The Mayoral elections of the Dhaka City Corporations in 2020 is the first election in Bangladesh where all the polling centres of the city ran the voting procedures with EVMs (Electronic Voting Machines). EVMs were first introduced in the country back in the 2018 National Parliamentary Elections, but only a few polling centres were provided with the machines.
With the rise of automation in almost every sector, some have argued that it is high time that voting procedures were automated as well. Introducing EVMs in Bangladesh can be considered a positive step in many aspects—it can increase efficiency in the electoral process, reduce paper consumption to a great extent and ensure better transparency in the process. However, this was not quite the case in the two zones of the DCC Mayoral Elections 2020.
Aaqib Md. Shatil, who is currently working as the Programme Co-ordinator at Edward M Kennedy Center in Dhaka, thinks that the voting procedure was easier for the ones who are well educated and got some luck while matching their fingerprints.
"For most of the voters I saw on election day, it was not convenient. Most voters were facing troubles", he said.
Sharing his voting experience, Shatil added, "I am a voter of Ward 14, Dhaka North City Corporation and cast my vote at Booth 4 of Haji Ashraf Ali School Centre. I was able to cast my vote smoothly, but the machine at booth 5, which was right beside mine, was out of order as the confirm button was not working. I saw several voters casting their vote in front of a person who claimed to be a technical officer of the Election Commission. According to him, the machines were having problems."
From his observations, he could identify three very crucial loopholes in the entire system.
Time lapse between identification and voting
The time from verifying the fingerprints to casting the vote is quite a good amount of time to alter the procedure, and once the voters enter the fingerprints, it's their vote, no matter who presses the button.
Meem Arafat Manab, a Computer Science and Engineering graduate from Dhaka University and a voter of ward 16, Dhaka North City Corporation, complained that the machine already had the buttons beside the symbols of the candidates backed by the ruling party pressed when he entered the booth.
Right after that, a woman came inside the booth while he was still trying to figure it out, pressed the black button beside the symbol of the commissioner candidate backed by the same party, and instructed him to press the confirm button.
When he did not do accordingly, she pressed the button herself.
"I have cast my vote three times in in three different elections before, and this was the first time that I could not cast my own vote. I thought that there would not be any fake votes this time for the EVMs, but I was wrong. As my field of study is concerned with such technical aspects, I can say for sure that this machine can be used to tamper votes very easily", he said.
Violation of secrecy
"The machine was showing the symbol on the screen even after I pressed on it, and the EVM remained on till I got out of the booth. Anyone who would enter after I got out could see my vote, even the polling officials, so it is not a secret anymore", said Shatil.
This particular feature was responsible for acts of violence in some of the polling centres where the agents from the ruling party were reportedly attacking voters who cast their votes to candidates of other parties.
Tahmid Hasan, a voter of ward 16 of Dhaka South City Corporation had to face similar experiences. "I was waiting for the symbol to flash out after I pressed the confirm button, but it stayed.
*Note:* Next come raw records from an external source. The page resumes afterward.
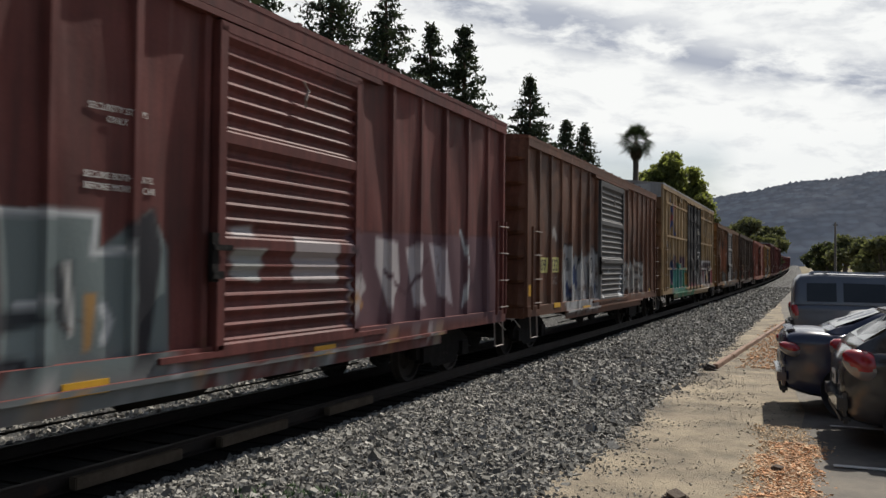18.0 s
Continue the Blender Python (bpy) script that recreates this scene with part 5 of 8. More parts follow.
def spray_13():
    s = Spray(0.8)
    cross_logo(s, 1.93, 3.6, 3.45, 5.2, NAVY, (0.22, 0.04, 0.06))
    s.patch(0.95, 2.6, 1.05, 2.0, (0.3, 0.2, 0.08), 0.2, 30, 0.2)
    scribble(s, 1.1, 2.8, 1.3, 1.9, (0.14, 0.09, 0.04), 5, 0.02, 6)
    s.patch(2.85, 7.0, 0.95, 2.1, (0.1, 0.2, 0.28), 0.15, 3, 0.06)
    s.letters("OHAN", 2.9, 1.0, 1.05, 1.15, 0.2, (0.3, 0.44, 0.52), NAVY, 0.06, low=(0.15, 0.3, 0.42), seed=6, wob=0.08)
    s.swirl(2.9, 7.1, 0.9, 2.2, (0.55, 0.5, 0.48), 0.02, 0.35, 7)
    s.blots(2.9, 7.0, 1.3, 2.2, (0.25, 0.05, 0.08), 0.1, 0.25, 8)
    scribble(s, 5.6, 6.1, 2.8, 3.9, INK, 9, 0.022, 5)
    s.letters("SYDNA", 7.3, 3.35, 0.4, 0.5, 0.03, SIL, seed=11)
    scribble(s, 7.5, 9.2, 1.3, 2.4, SIL, 14, 0.03, 4)
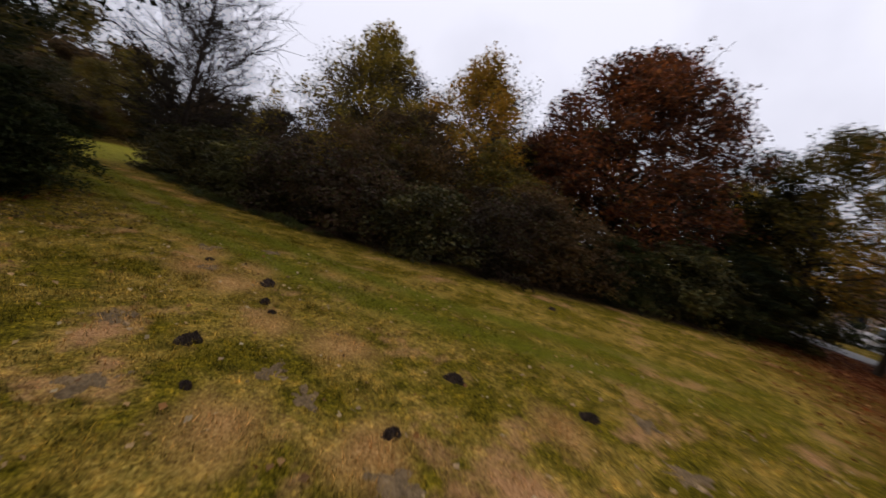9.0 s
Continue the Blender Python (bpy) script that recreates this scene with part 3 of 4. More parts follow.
KINDS = {
    "plane": lambda: build_tree("plane_tree", 11, 10.2, 2.15, 4.1, "broad", 46, 11, LEAF_OCHRE, 24000, 0.14, BARK_GREY, 0.15, 0.27, 0.4, 0.25, width=0.8, simple=True, droop=0.12),
    "plane_gold": lambda: build_tree("plane_tree", 12, 12.0, 2.15, 4.3, "broad", 50, 11, LEAF_GOLD, 26000, 0.14, BARK_GREY, 0.16, 0.28, 0.4, 0.45, width=0.8, simple=True, droop=0.12),
    "plane_thin": lambda: build_tree("plane_tree", 13, 10.8, 1.9, 3.9, "broad", 56, 16, LEAF_OCHRE, 14000, 0.125, BARK_GREY, 0.115, 0.25, 0.5, 1.0, width=0.8, simple=True, droop=0.1, twig=1.2, limb_r=0.6, thin_from=0.12),
    "plane_slim": lambda: build_tree("plane_tree", 14, 9.6, 2.2, 2.3, "cone", 26, 7, LEAF_OCHRE, 12000, 0.13, BARK_GREY, 0.09, 0.27, 0.6, 0.6, simple=True, width=0.8),
    "plane_olive": lambda: build_tree("plane_tree", 15, 11.5, 1.8, 3.1, "cone", 32, 8, LEAF_OLIVE, 19000, 0.15, BARK_GREY, 0.13, 0.27, 0.5, 0.25, simple=True, width=0.75),
    "pine": lambda: build_tree("pine_tree", 21, 12.6, 2.2, 4.4, "ball", 46, 10, LEAF_NEEDLE, 20000, 0.28, BARK_RUST, 0.125, 0.34, 0.2, 0.0, 0.06, 0.34, 0.1, 0.5, simple=True, keep=3),
    "pine_open": lambda: build_tree("pine_tree", 20, 12.6, 2.6, 4.2, "ball", 34, 9, LEAF_NEEDLE, 8500, 0.27, BARK_RUST, 0.125, 0.26, 0.2, 0.0, 0.05, 0.34, 0.1, 0.45, simple=True, keep=2),
    "yew": lambda: build_tree("yew_tree", 22, 9.0, 0.4, 3.2, "egg", 40, 9, LEAF_DARK, 26000, 0.17, BARK_DARK, 0.18, 0.22, 0.35, 0.0, 0.06, 0.45, simple=True, keep=3, clumps=58),
    "oak": lambda: build_tree("oak_tree", 23, 11.5, 0.7, 4.8, "dome", 46, 10, LEAF_DARK, 30000, 0.19, BARK_DARK, 0.22, 0.2, 0.3, 0.0, 0.05, 0.6, 0.12, simple=True, up=0.8, keep=3, clumps=70),
    "oak_olive": lambda: build_tree("oak_tree", 24, 11.0, 0.6, 4.6, "dome", 44, 10, LEAF_OLIVE, 30000, 0.175, BARK_DARK, 0.20, 0.2, 0.3, 0.0, 0.05, 0.6, 0.12, simple=True, up=0.8, keep=3, clumps=64),
    "thin_trunk": lambda: build_tree("ash_tree", 25, 11.0, 3.0, 2.9, "egg", 24, 7, LEAF_DARK, 15000, 0.2, BARK_DARK, 0.11, 0.42, 0.6, 0.0, simple=True, keep=3),
    "maple": lambda: build_tree("maple_tree", 26, 9.9, 1.9, 5.4, "dome", 60, 10, LEAF_RUST, 62000, 0.2, BARK_DARK, 0.20, 0.16, 0.25, 0.0, 0.04, 0.6, 0.05, 0.8, 0.7, simple=True, keep=4, twig=0.6, clumps=150),
    "beech": lambda: build_tree("beech_tree", 27, 6.4, 0.9, 3.2, "dome", 34, 9, LEAF_BROWN, 15000, 0.14, BARK_DARK, 0.13, 0.26, 0.1, 0.0, 0.08, 0.6, 0.12, 0.4, simple=True),
    "lime": lambda: build_tree("lime_tree", 28, 8.6, 0.8, 3.7, "egg", 46, 10, LEAF_LIME, 20000, 0.155, BARK_GREY, 0.14, 0.14, 0.45, 0.1, simple=True, width=0.8, keep=2, twig=0.7, clumps=70),
    "lime_brown": lambda: build_tree("lime_tree", 34, 8.6, 0.8, 3.5, "egg", 42, 10, LEAF_OCHRE, 19000, 0.155, BARK_GREY, 0.13, 0.14, 0.45, simple=True, width=0.8, keep=2, twig=0.7, clumps=70),
    "lime_olive": lambda: build_tree("lime_tree", 29, 8.6, 0.8, 3.4, "egg", 42, 10, LEAF_OLIVE, 19000, 0.155, BARK_GREY, 0.13, 0.14, 0.45, simple=True, width=0.8, keep=2, twig=0.7, clumps=64),
    "willow": lambda: build_tree("willow_tree", 33, 9.0, 0.5, 3.6, "egg", 38, 9, LEAF_GREYBROWN, 18000, 0.19, BARK_GREY, 0.14, 0.36, 0.45, 0.1, 0.06, 0.4, simple=True, keep=3),
    "sapling": lambda: build_tree("sapling", 35, 5.2, 0.9, 0.8, "egg", 18, 5, LEAF_LIME, 650, 0.13, BARK_GREY, 0.035, 0.16, 0.9, 0.2, simple=True, width=0.7),
    "bare": lambda: build_tree("birch_tree", 30, 11.0, 1.5, 3.3, "egg", 90, 24, LEAF_BROWN, 900, 0.07, BARK_DARK, 0.12, 0.2, 0.6, twig=1.9, twig_r=1.3, limb_r=0.55),
    "fir": lambda: build_tree("fir_tree", 31, 14.0, 0.8, 3.2, "cone", 50, 8, LEAF_NEEDLE, 14000, 0.3, BARK_DARK, 0.2, 0.32, 0.0, 0.0, 0.01, 0.4, 0.12, 0.5, simple=True, keep=3),
    "far_olive": lambda: build_tree("woodland_tree", 41, 12.0, 0.7, 4.6, "egg", 28, 7, LEAF_OLIVE, 5000, 0.5, BARK_DARK, 0.18, 0.6, 0.5, simple=True, keep=4),
    "far_gold": lambda: build_tree("woodland_tree", 42, 12.5, 0.8, 4.3, "egg", 28, 7, LEAF_GOLD, 5000, 0.48, BARK_DARK, 0.18, 0.6, 0.5, 0.15, simple=True, keep=4),
    "far_brown": lambda: build_tree("woodland_tree", 43, 10.0, 0.6, 4.6, "dome", 28, 7, LEAF_BROWN, 5000, 0.48, BARK_DARK, 0.18, 0.6, 0.4, simple=True, keep=4),
    "far_dark": lambda: build_tree("woodland_tree", 44, 11.0, 0.3, 4.4, "egg", 28, 7, LEAF_DARK, 5500, 0.52, BARK_DARK, 0.18, 0.6, 0.4, simple=True, keep=4),
    "holly": lambda: build_bush("holly_bush", 51, 2.8, 1.8, LEAF_HOLLY, 14500, 0.115, BARK_DARK, flat=0.7),
    "laurel": lambda: build_bush("laurel_bush", 52, 2.7, 1.9, LEAF_HOLLY, 13000, 0.165, BARK_DARK, width=0.45, simple=True),
    "airy_viburnum": lambda: build_bush("viburnum_bush", 64, 3.5, 1.9, LEAF_FADING, 7500, 0.13, BARK_DARK, stems=16, lumps=64, spread=0.24, width=0.5, foot=0.5, flat=0.3),
    "dark_laurel": lambda: build_bush("laurel_bush", 62, 2.7, 1.9, LEAF_DARK, 15500, 0.12, BARK_DARK, width=0.42, flat=0.28, up=0.8),
    "viburnum": lambda: build_bush("viburnum_bush", 53, 3.5, 1.8, LEAF_GREYGREEN, 13500, 0.145, BARK_DARK, width=0.5, simple=True),
    "plum": lambda: build_bush("plum_bush", 54, 2.9, 1.9, LEAF_PLUM, 14000, 0.13, BARK_DARK, simple=True),
    "hazel": lambda: build_bush("hazel_bush", 55, 4.4, 2.1, LEAF_OLIVE, 13000, 0.165, BARK_DARK, lumps=56, spread=0.32, simple=True),
    "brown_bush": lambda: build_bush("dogwood_bush", 56, 3.2, 1.8, LEAF_BROWN, 11000, 0.135, BARK_DARK, spread=0.3, simple=True),
    "orange_bush": lambda: build_bush("spindle_bush", 57, 1.7, 0.9, LEAF_ORANGE, 1500, 0.10, BARK_DARK, lumps=26, spread=0.2),
    "yew_bush": lambda: build_bush("yew_bush", 58, 3.4, 2.2, LEAF_DARK, 20000, 0.125, BARK_DARK, shape="dome", width=0.42, simple=True, flat=0.28, up=0.8),
    "nettle": lambda: build_bush("nettle_patch", 59, 0.62, 0.85, LEAF_HERB, 1900, 0.10, BARK_DARK, stems=0, lumps=34, spread=0.12, shape="dome", foot=0.05, simple=True, flat=0.8),
    "pale_bush": lambda: build_bush("willow_bush", 63, 2.2, 1.5, LEAF_PALE, 3500, 0.16, BARK_GREY, lumps=34, spread=0.24, width=0.3, simple=True),
    "far_shrub": lambda: build_bush("woodland_shrub", 60, 4.6, 2.6, LEAF_DARK, 6000, 0.33, BARK_DARK, spread=0.45, simple=True),
    "far_shrub_brown": lambda: build_bush("woodland_shrub", 61, 3.6, 2.5, LEAF_PLUM, 5400, 0.31, BARK_DARK, spread=0.42, simple=True),
}
FIRST = {}
TURN = random.Random(7)


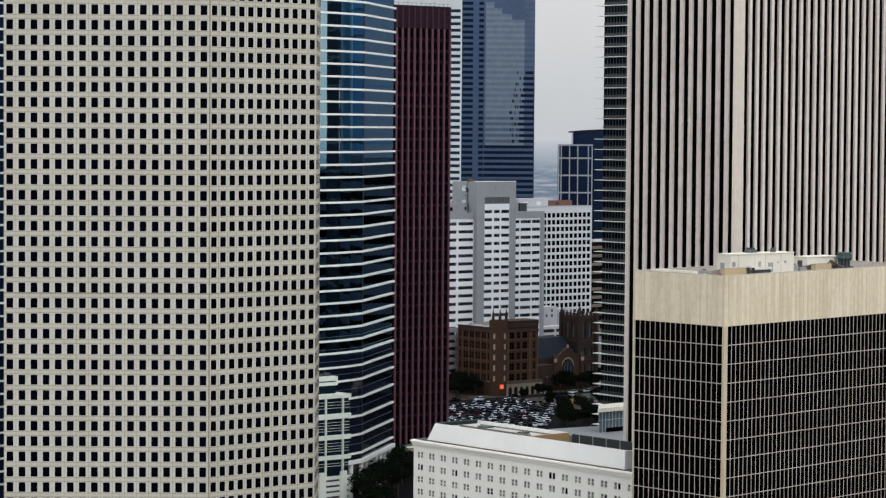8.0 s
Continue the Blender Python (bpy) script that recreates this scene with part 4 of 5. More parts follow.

When I got out of the booth, I saw a neighbour of mine getting verbally harassed by an agent of the ruling party. Apparently the agent saw my neighbour's vote being cast to the candidate from the opposition wing", he said.
Gross lack of transparency in the system
1% votes of each booth could be cast with the fingerprints of the poll official assigned to that particular booth. This was authorised by Md Alamgir, the Senior Secretary of the EC. The percentage could be increased with the presiding officer of a particular centre asking for special permission from the EC. The EC was supposed to grant the permission after sending a mobile unit to the centre who would report their observations to the EC and ensure that these votes were recorded. However, severe cases of mismanagement regarding the process were reported. This makes the entire process questionable, and there is absolutely no guarantee that these voters could cast their own votes to the candidates of their choices.
Several incidents of fake votes were reported throughout the day of the election. When asked whether he thinks EVMs can ensure better transparency, Shatil said, "I don't think so. Absolutely not. If the process is challenged, there is no way to run a recount."
If the system that is introduced to increase efficiency and transparency deviates from its objective and makes the existing lack of transparency even worse, then this entire process needs a lot of rethinking. Otherwise, the slogan of "Every vote counts" will turn out to be nothing but a joke.